• EXERCISE DESCRIPTION
Write out each line of the listing as it stands, without the images.

-- start GIVEN MATERIAL --

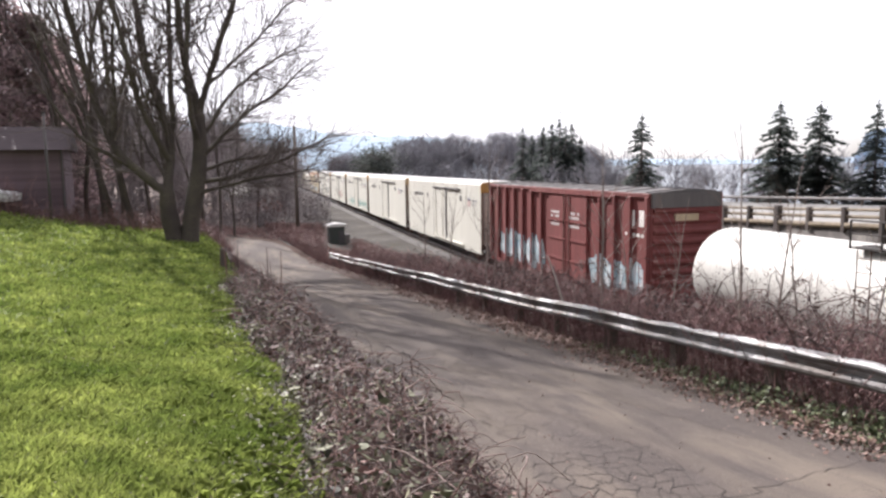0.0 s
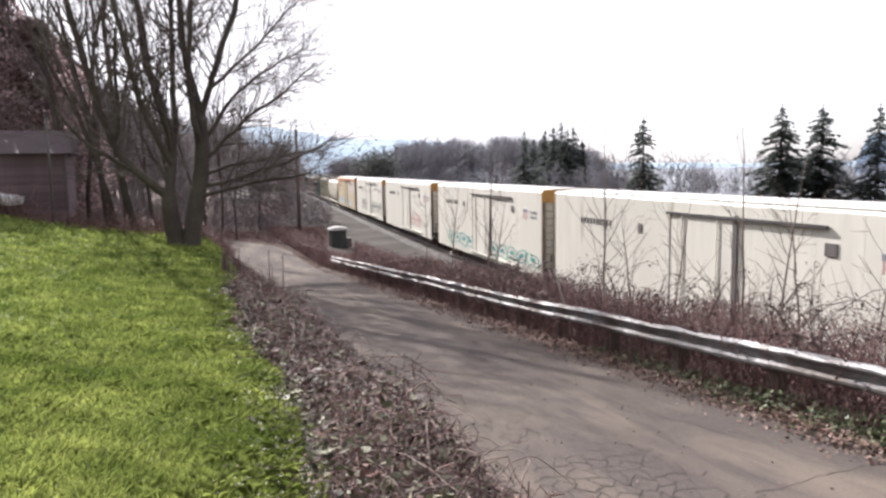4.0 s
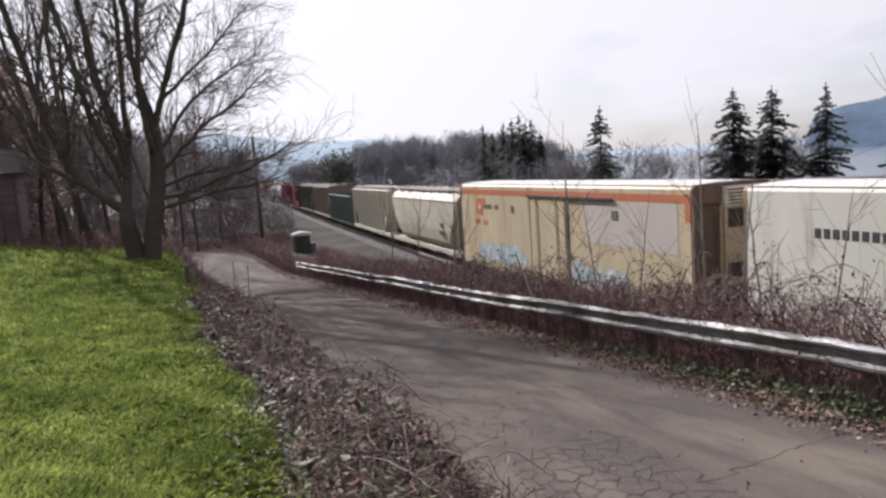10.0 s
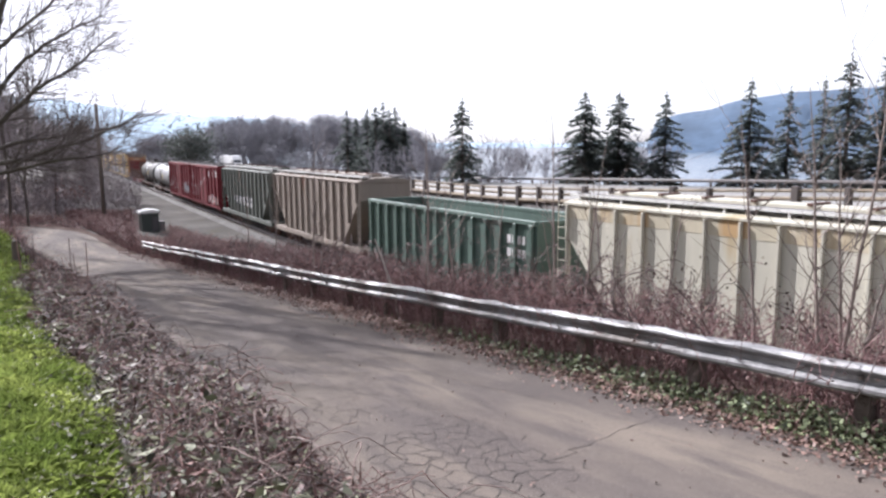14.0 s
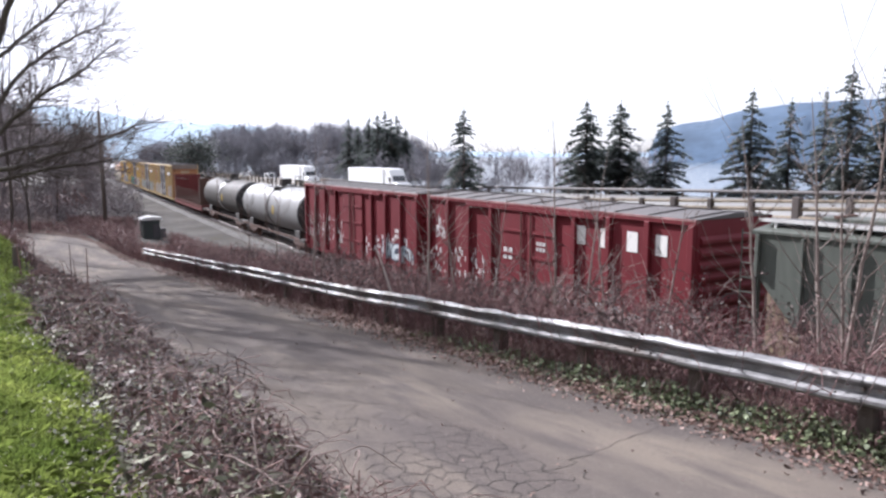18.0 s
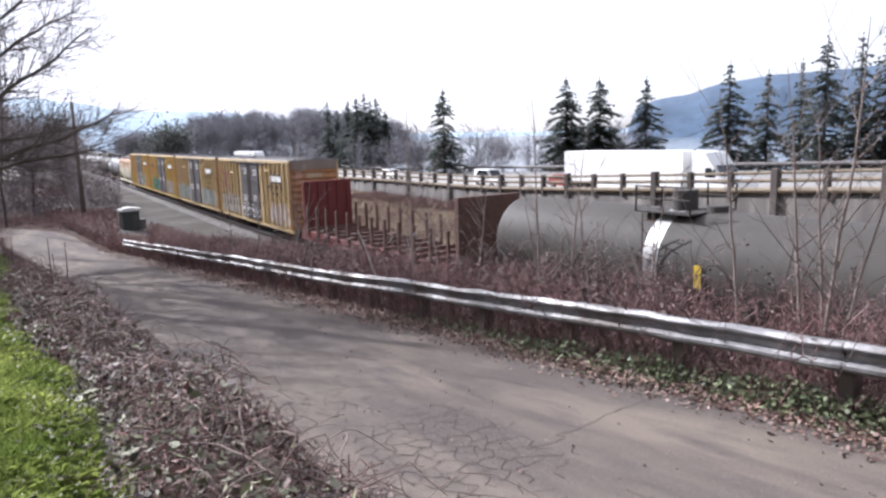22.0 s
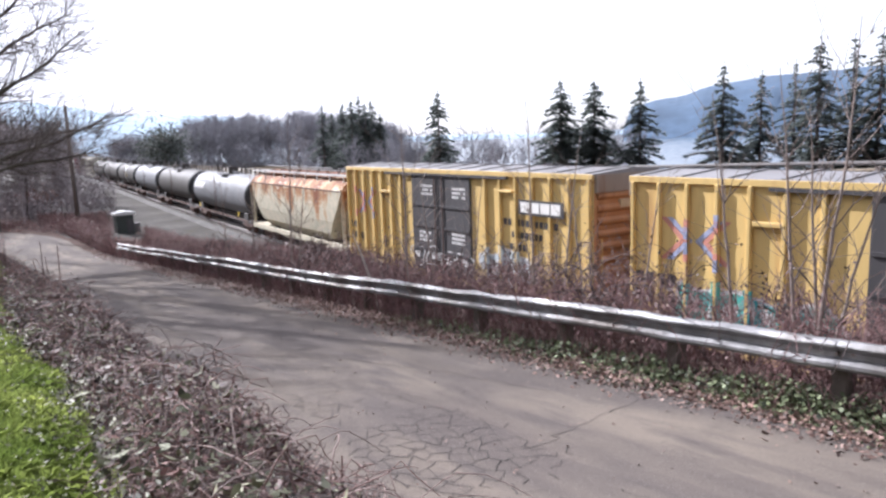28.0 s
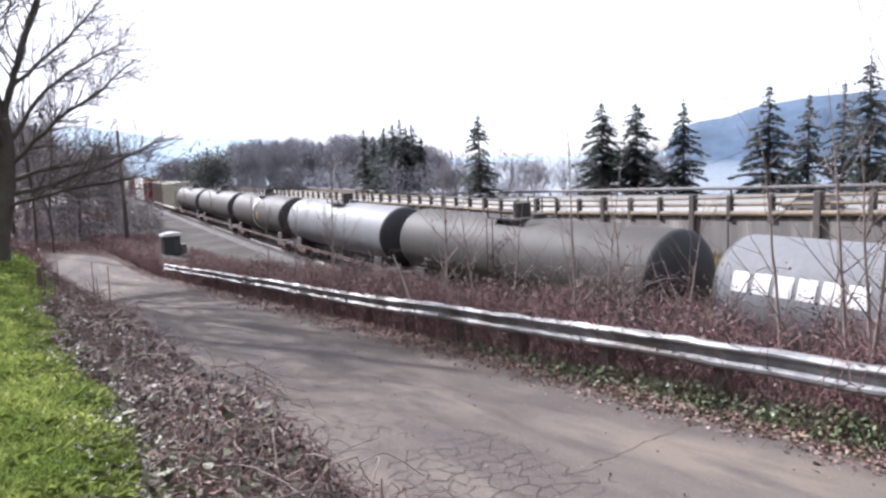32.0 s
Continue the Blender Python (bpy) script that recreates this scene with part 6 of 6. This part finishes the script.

-- end GIVEN MATERIAL --

• EXERCISE RESPONSE
0.0 s
4.0 s
10.0 s
14.0 s
18.0 s
22.0 s
28.0 s
32.0 s
Continue the Blender Python (bpy) script that recreates this scene with part 6 of 6. This part finishes the script.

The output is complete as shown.